Start Provided data

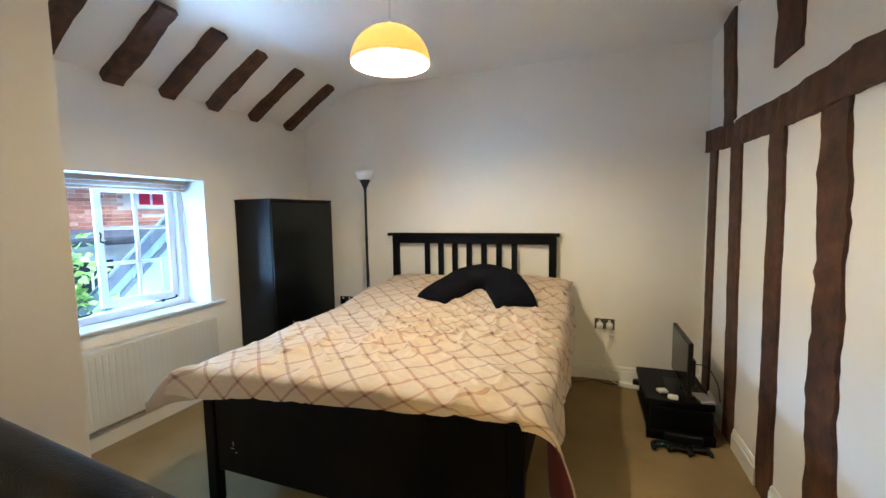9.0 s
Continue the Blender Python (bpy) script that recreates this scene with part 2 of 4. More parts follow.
def rough_beam(length, w, d, seed, wobble=0.008, axis="z", bevel=0.01):
    """A hewn timber with uneven arrises, along an axis from 0 to length; centred across."""
    rnd = random.Random(seed)
    n = max(8, int(length / 0.045))
    bm = bmesh.new()
    outline = [(-1, -1), (-0.78, -1.04), (0.8, -1.02), (1, -1), (1.03, -0.7), (1.0, 0.8), (1, 1), (-1, 1), (-1.02, 0.75), (-1.03, -0.7)]
    rings = []
    wl = wr = 0.0
    for i in range(n + 1):
        wl = 0.78 * wl + rnd.uniform(-0.8, 0.8) * wobble
        wr = 0.78 * wr + rnd.uniform(-0.8, 0.8) * wobble
        ring = []
        for u, v in outline:
            x = u * w / 2 + (wl if u < 0 else wr) + rnd.uniform(-0.3, 0.3) * wobble
            y = v * d / 2 + rnd.uniform(-0.25, 0.25) * wobble
            z = length * i / n
            ring.append(bm.verts.new({"z": (x, y, z), "y": (x, z, y), "x": (z, x, y)}[axis]))
        rings.append(ring)
    m = len(outline)
    for a, b in zip(rings, rings[1:]):
        for k in range(m):
            bm.faces.new((a[k], a[(k + 1) % m], b[(k + 1) % m], b[k]))
    bm.faces.new(list(reversed(rings[0])))
    bm.faces.new(rings[-1])
    bmesh.ops.recalc_face_normals(bm, faces=bm.faces)
    return bm


def wall(name, pieces, material, label):
    bm = bmesh.new()
    for lo, hi in pieces:
        block(bm, lo, hi)
    ob = part(name, bm, material)
    return tagged(ob, label, "wall", kind="structure")


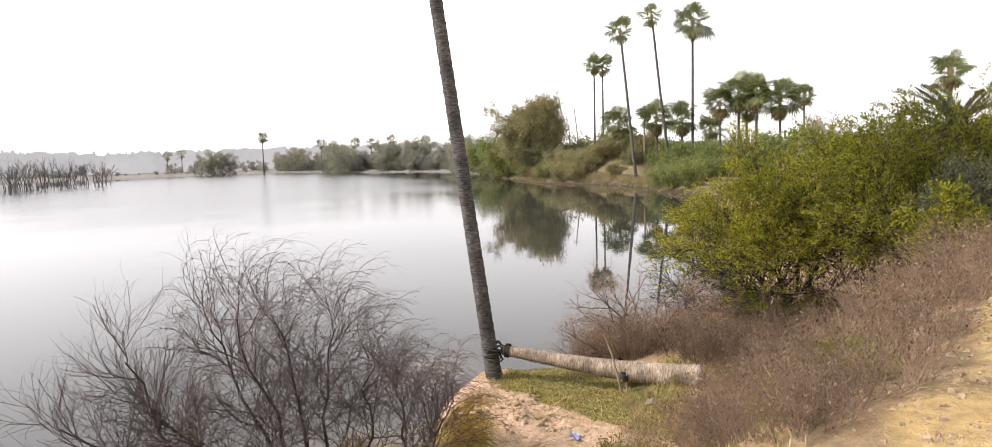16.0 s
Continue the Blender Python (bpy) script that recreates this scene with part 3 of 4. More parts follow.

End Provided data

Make an exact copy of the listing above. Do not include the pictures.

9.0 s
Continue the Blender Python (bpy) script that recreates this scene with part 2 of 4. More parts follow.
def rough_beam(length, w, d, seed, wobble=0.008, axis="z", bevel=0.01):
    """A hewn timber with uneven arrises, along an axis from 0 to length; centred across."""
    rnd = random.Random(seed)
    n = max(8, int(length / 0.045))
    bm = bmesh.new()
    outline = [(-1, -1), (-0.78, -1.04), (0.8, -1.02), (1, -1), (1.03, -0.7), (1.0, 0.8), (1, 1), (-1, 1), (-1.02, 0.75), (-1.03, -0.7)]
    rings = []
    wl = wr = 0.0
    for i in range(n + 1):
        wl = 0.78 * wl + rnd.uniform(-0.8, 0.8) * wobble
        wr = 0.78 * wr + rnd.uniform(-0.8, 0.8) * wobble
        ring = []
        for u, v in outline:
            x = u * w / 2 + (wl if u < 0 else wr) + rnd.uniform(-0.3, 0.3) * wobble
            y = v * d / 2 + rnd.uniform(-0.25, 0.25) * wobble
            z = length * i / n
            ring.append(bm.verts.new({"z": (x, y, z), "y": (x, z, y), "x": (z, x, y)}[axis]))
        rings.append(ring)
    m = len(outline)
    for a, b in zip(rings, rings[1:]):
        for k in range(m):
            bm.faces.new((a[k], a[(k + 1) % m], b[(k + 1) % m], b[k]))
    bm.faces.new(list(reversed(rings[0])))
    bm.faces.new(rings[-1])
    bmesh.ops.recalc_face_normals(bm, faces=bm.faces)
    return bm


def wall(name, pieces, material, label):
    bm = bmesh.new()
    for lo, hi in pieces:
        block(bm, lo, hi)
    ob = part(name, bm, material)
    return tagged(ob, label, "wall", kind="structure")


16.0 s
Continue the Blender Python (bpy) script that recreates this scene with part 3 of 4. More parts follow.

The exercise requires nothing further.